§ Instruction: Images should be left out, and everything else in the listing reproduced exactly.

§ Information supplied:
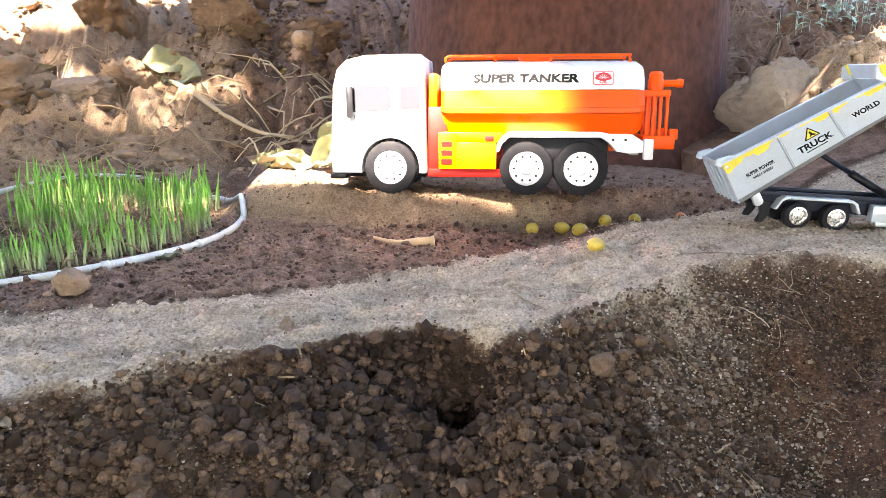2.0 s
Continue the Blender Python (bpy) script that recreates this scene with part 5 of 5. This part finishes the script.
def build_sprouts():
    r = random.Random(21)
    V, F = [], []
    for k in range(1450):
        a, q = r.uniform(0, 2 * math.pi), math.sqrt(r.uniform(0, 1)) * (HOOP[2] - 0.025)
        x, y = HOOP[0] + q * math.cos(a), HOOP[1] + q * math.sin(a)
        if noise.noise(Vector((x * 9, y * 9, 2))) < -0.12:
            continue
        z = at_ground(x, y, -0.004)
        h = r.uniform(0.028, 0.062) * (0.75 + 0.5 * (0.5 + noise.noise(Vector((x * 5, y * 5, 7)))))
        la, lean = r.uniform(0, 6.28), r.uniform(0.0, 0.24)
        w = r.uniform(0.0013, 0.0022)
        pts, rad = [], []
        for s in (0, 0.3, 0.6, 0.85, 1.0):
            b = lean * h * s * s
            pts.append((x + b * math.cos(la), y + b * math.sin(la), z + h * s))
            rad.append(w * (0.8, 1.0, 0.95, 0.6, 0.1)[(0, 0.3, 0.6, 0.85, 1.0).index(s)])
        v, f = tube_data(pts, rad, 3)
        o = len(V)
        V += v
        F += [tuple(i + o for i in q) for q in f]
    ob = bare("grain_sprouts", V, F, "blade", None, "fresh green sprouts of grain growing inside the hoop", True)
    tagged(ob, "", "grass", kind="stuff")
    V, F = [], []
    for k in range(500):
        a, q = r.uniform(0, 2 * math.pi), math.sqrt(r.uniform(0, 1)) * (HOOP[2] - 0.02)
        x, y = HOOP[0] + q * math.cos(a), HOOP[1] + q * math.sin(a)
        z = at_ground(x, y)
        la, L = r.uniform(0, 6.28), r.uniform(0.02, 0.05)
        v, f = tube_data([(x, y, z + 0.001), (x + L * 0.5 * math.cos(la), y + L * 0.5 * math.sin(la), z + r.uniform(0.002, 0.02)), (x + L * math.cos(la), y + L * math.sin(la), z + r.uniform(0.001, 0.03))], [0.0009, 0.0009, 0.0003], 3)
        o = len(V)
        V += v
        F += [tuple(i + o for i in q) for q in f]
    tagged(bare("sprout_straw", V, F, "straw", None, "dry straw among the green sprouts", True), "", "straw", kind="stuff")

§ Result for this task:
2.0 s
Continue the Blender Python (bpy) script that recreates this scene with part 5 of 5. This part finishes the script.
def build_sprouts():
    r = random.Random(21)
    V, F = [], []
    for k in range(1450):
        a, q = r.uniform(0, 2 * math.pi), math.sqrt(r.uniform(0, 1)) * (HOOP[2] - 0.025)
        x, y = HOOP[0] + q * math.cos(a), HOOP[1] + q * math.sin(a)
        if noise.noise(Vector((x * 9, y * 9, 2))) < -0.12:
            continue
        z = at_ground(x, y, -0.004)
        h = r.uniform(0.028, 0.062) * (0.75 + 0.5 * (0.5 + noise.noise(Vector((x * 5, y * 5, 7)))))
        la, lean = r.uniform(0, 6.28), r.uniform(0.0, 0.24)
        w = r.uniform(0.0013, 0.0022)
        pts, rad = [], []
        for s in (0, 0.3, 0.6, 0.85, 1.0):
            b = lean * h * s * s
            pts.append((x + b * math.cos(la), y + b * math.sin(la), z + h * s))
            rad.append(w * (0.8, 1.0, 0.95, 0.6, 0.1)[(0, 0.3, 0.6, 0.85, 1.0).index(s)])
        v, f = tube_data(pts, rad, 3)
        o = len(V)
        V += v
        F += [tuple(i + o for i in q) for q in f]
    ob = bare("grain_sprouts", V, F, "blade", None, "fresh green sprouts of grain growing inside the hoop", True)
    tagged(ob, "", "grass", kind="stuff")
    V, F = [], []
    for k in range(500):
        a, q = r.uniform(0, 2 * math.pi), math.sqrt(r.uniform(0, 1)) * (HOOP[2] - 0.02)
        x, y = HOOP[0] + q * math.cos(a), HOOP[1] + q * math.sin(a)
        z = at_ground(x, y)
        la, L = r.uniform(0, 6.28), r.uniform(0.02, 0.05)
        v, f = tube_data([(x, y, z + 0.001), (x + L * 0.5 * math.cos(la), y + L * 0.5 * math.sin(la), z + r.uniform(0.002, 0.02)), (x + L * math.cos(la), y + L * math.sin(la), z + r.uniform(0.001, 0.03))], [0.0009, 0.0009, 0.0003], 3)
        o = len(V)
        V += v
        F += [tuple(i + o for i in q) for q in f]
    tagged(bare("sprout_straw", V, F, "straw", None, "dry straw among the green sprouts", True), "", "straw", kind="stuff")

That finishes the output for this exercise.